= Problem statement =
Quote all entries in full, exactly.

******************************

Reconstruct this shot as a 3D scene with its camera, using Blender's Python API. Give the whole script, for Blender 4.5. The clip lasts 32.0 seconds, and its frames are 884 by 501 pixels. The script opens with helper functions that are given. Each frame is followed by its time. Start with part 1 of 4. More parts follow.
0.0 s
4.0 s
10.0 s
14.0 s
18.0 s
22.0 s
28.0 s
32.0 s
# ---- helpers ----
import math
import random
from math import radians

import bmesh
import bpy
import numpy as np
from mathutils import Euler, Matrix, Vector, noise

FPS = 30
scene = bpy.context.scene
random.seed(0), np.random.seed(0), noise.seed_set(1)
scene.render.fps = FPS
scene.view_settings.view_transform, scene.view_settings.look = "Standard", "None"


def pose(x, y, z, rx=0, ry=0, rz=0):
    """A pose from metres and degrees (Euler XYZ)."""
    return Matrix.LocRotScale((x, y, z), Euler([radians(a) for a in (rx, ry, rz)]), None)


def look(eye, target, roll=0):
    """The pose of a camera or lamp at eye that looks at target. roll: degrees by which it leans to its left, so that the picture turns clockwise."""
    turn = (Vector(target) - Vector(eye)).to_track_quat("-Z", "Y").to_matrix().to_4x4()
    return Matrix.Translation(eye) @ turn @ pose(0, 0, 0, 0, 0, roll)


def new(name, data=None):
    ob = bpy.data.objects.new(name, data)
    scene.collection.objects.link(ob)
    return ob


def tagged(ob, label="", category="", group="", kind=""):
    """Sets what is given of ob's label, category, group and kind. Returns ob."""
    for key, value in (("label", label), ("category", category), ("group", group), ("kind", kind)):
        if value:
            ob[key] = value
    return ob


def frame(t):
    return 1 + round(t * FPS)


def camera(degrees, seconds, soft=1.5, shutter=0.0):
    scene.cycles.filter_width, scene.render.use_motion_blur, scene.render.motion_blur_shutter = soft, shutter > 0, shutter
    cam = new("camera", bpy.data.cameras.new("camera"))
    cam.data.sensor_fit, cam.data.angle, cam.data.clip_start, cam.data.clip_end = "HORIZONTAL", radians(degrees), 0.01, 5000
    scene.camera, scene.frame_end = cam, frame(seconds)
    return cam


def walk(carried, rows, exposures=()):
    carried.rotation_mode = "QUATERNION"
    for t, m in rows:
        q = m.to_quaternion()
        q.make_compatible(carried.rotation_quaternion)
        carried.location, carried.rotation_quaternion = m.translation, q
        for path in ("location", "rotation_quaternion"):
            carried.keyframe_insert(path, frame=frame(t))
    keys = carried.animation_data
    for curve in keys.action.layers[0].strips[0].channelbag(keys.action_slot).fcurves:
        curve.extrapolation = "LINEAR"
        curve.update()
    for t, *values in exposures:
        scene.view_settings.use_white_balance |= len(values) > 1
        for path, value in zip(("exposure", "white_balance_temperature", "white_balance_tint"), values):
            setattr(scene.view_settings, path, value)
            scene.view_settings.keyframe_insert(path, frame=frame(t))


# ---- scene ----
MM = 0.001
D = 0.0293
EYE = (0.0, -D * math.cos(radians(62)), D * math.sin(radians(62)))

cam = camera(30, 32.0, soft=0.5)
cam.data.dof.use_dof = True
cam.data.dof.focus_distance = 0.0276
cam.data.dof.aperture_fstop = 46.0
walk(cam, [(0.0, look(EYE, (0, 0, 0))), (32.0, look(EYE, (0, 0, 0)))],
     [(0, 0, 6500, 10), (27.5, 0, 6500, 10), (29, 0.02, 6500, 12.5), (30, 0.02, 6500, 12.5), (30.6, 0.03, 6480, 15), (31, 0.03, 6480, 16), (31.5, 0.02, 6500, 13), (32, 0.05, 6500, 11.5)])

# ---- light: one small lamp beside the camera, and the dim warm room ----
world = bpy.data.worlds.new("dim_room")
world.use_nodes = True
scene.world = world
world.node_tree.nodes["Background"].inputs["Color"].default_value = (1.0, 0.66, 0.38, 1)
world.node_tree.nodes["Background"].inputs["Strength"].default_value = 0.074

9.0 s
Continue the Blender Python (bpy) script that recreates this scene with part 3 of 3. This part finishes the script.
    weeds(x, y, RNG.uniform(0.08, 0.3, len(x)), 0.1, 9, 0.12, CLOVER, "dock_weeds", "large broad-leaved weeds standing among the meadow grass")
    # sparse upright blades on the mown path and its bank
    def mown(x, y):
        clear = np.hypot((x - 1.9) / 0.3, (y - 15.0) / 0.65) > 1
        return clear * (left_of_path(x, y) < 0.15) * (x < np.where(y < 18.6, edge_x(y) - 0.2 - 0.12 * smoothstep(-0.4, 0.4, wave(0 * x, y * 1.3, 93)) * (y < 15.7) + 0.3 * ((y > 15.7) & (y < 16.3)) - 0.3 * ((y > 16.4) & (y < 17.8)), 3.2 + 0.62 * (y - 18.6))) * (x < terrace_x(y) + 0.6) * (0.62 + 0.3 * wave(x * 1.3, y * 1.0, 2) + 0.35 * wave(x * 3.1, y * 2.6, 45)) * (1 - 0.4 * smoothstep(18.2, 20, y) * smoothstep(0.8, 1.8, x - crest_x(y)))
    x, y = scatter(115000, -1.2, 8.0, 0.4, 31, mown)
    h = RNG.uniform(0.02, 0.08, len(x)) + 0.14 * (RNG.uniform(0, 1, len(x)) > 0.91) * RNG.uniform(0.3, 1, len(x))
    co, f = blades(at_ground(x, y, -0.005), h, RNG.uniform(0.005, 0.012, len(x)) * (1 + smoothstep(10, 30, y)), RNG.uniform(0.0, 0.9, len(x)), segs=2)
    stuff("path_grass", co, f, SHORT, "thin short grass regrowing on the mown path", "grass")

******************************

= Answer to this task =
Reconstruct this shot as a 3D scene with its camera, using Blender's Python API. Give the whole script, for Blender 4.5. The clip lasts 32.0 seconds, and its frames are 884 by 501 pixels. The script opens with helper functions that are given. Each frame is followed by its time. Start with part 1 of 4. More parts follow.
0.0 s
4.0 s
10.0 s
14.0 s
18.0 s
22.0 s
28.0 s
32.0 s
# ---- helpers ----
import math
import random
from math import radians

import bmesh
import bpy
import numpy as np
from mathutils import Euler, Matrix, Vector, noise

FPS = 30
scene = bpy.context.scene
random.seed(0), np.random.seed(0), noise.seed_set(1)
scene.render.fps = FPS
scene.view_settings.view_transform, scene.view_settings.look = "Standard", "None"


def pose(x, y, z, rx=0, ry=0, rz=0):
    """A pose from metres and degrees (Euler XYZ)."""
    return Matrix.LocRotScale((x, y, z), Euler([radians(a) for a in (rx, ry, rz)]), None)


def look(eye, target, roll=0):
    """The pose of a camera or lamp at eye that looks at target. roll: degrees by which it leans to its left, so that the picture turns clockwise."""
    turn = (Vector(target) - Vector(eye)).to_track_quat("-Z", "Y").to_matrix().to_4x4()
    return Matrix.Translation(eye) @ turn @ pose(0, 0, 0, 0, 0, roll)


def new(name, data=None):
    ob = bpy.data.objects.new(name, data)
    scene.collection.objects.link(ob)
    return ob


def tagged(ob, label="", category="", group="", kind=""):
    """Sets what is given of ob's label, category, group and kind. Returns ob."""
    for key, value in (("label", label), ("category", category), ("group", group), ("kind", kind)):
        if value:
            ob[key] = value
    return ob


def frame(t):
    return 1 + round(t * FPS)


def camera(degrees, seconds, soft=1.5, shutter=0.0):
    scene.cycles.filter_width, scene.render.use_motion_blur, scene.render.motion_blur_shutter = soft, shutter > 0, shutter
    cam = new("camera", bpy.data.cameras.new("camera"))
    cam.data.sensor_fit, cam.data.angle, cam.data.clip_start, cam.data.clip_end = "HORIZONTAL", radians(degrees), 0.01, 5000
    scene.camera, scene.frame_end = cam, frame(seconds)
    return cam


def walk(carried, rows, exposures=()):
    carried.rotation_mode = "QUATERNION"
    for t, m in rows:
        q = m.to_quaternion()
        q.make_compatible(carried.rotation_quaternion)
        carried.location, carried.rotation_quaternion = m.translation, q
        for path in ("location", "rotation_quaternion"):
            carried.keyframe_insert(path, frame=frame(t))
    keys = carried.animation_data
    for curve in keys.action.layers[0].strips[0].channelbag(keys.action_slot).fcurves:
        curve.extrapolation = "LINEAR"
        curve.update()
    for t, *values in exposures:
        scene.view_settings.use_white_balance |= len(values) > 1
        for path, value in zip(("exposure", "white_balance_temperature", "white_balance_tint"), values):
            setattr(scene.view_settings, path, value)
            scene.view_settings.keyframe_insert(path, frame=frame(t))


# ---- scene ----
MM = 0.001
D = 0.0293
EYE = (0.0, -D * math.cos(radians(62)), D * math.sin(radians(62)))

cam = camera(30, 32.0, soft=0.5)
cam.data.dof.use_dof = True
cam.data.dof.focus_distance = 0.0276
cam.data.dof.aperture_fstop = 46.0
walk(cam, [(0.0, look(EYE, (0, 0, 0))), (32.0, look(EYE, (0, 0, 0)))],
     [(0, 0, 6500, 10), (27.5, 0, 6500, 10), (29, 0.02, 6500, 12.5), (30, 0.02, 6500, 12.5), (30.6, 0.03, 6480, 15), (31, 0.03, 6480, 16), (31.5, 0.02, 6500, 13), (32, 0.05, 6500, 11.5)])

# ---- light: one small lamp beside the camera, and the dim warm room ----
world = bpy.data.worlds.new("dim_room")
world.use_nodes = True
scene.world = world
world.node_tree.nodes["Background"].inputs["Color"].default_value = (1.0, 0.66, 0.38, 1)
world.node_tree.nodes["Background"].inputs["Strength"].default_value = 0.074

9.0 s
Continue the Blender Python (bpy) script that recreates this scene with part 3 of 3. This part finishes the script.
    weeds(x, y, RNG.uniform(0.08, 0.3, len(x)), 0.1, 9, 0.12, CLOVER, "dock_weeds", "large broad-leaved weeds standing among the meadow grass")
    # sparse upright blades on the mown path and its bank
    def mown(x, y):
        clear = np.hypot((x - 1.9) / 0.3, (y - 15.0) / 0.65) > 1
        return clear * (left_of_path(x, y) < 0.15) * (x < np.where(y < 18.6, edge_x(y) - 0.2 - 0.12 * smoothstep(-0.4, 0.4, wave(0 * x, y * 1.3, 93)) * (y < 15.7) + 0.3 * ((y > 15.7) & (y < 16.3)) - 0.3 * ((y > 16.4) & (y < 17.8)), 3.2 + 0.62 * (y - 18.6))) * (x < terrace_x(y) + 0.6) * (0.62 + 0.3 * wave(x * 1.3, y * 1.0, 2) + 0.35 * wave(x * 3.1, y * 2.6, 45)) * (1 - 0.4 * smoothstep(18.2, 20, y) * smoothstep(0.8, 1.8, x - crest_x(y)))
    x, y = scatter(115000, -1.2, 8.0, 0.4, 31, mown)
    h = RNG.uniform(0.02, 0.08, len(x)) + 0.14 * (RNG.uniform(0, 1, len(x)) > 0.91) * RNG.uniform(0.3, 1, len(x))
    co, f = blades(at_ground(x, y, -0.005), h, RNG.uniform(0.005, 0.012, len(x)) * (1 + smoothstep(10, 30, y)), RNG.uniform(0.0, 0.9, len(x)), segs=2)
    stuff("path_grass", co, f, SHORT, "thin short grass regrowing on the mown path", "grass")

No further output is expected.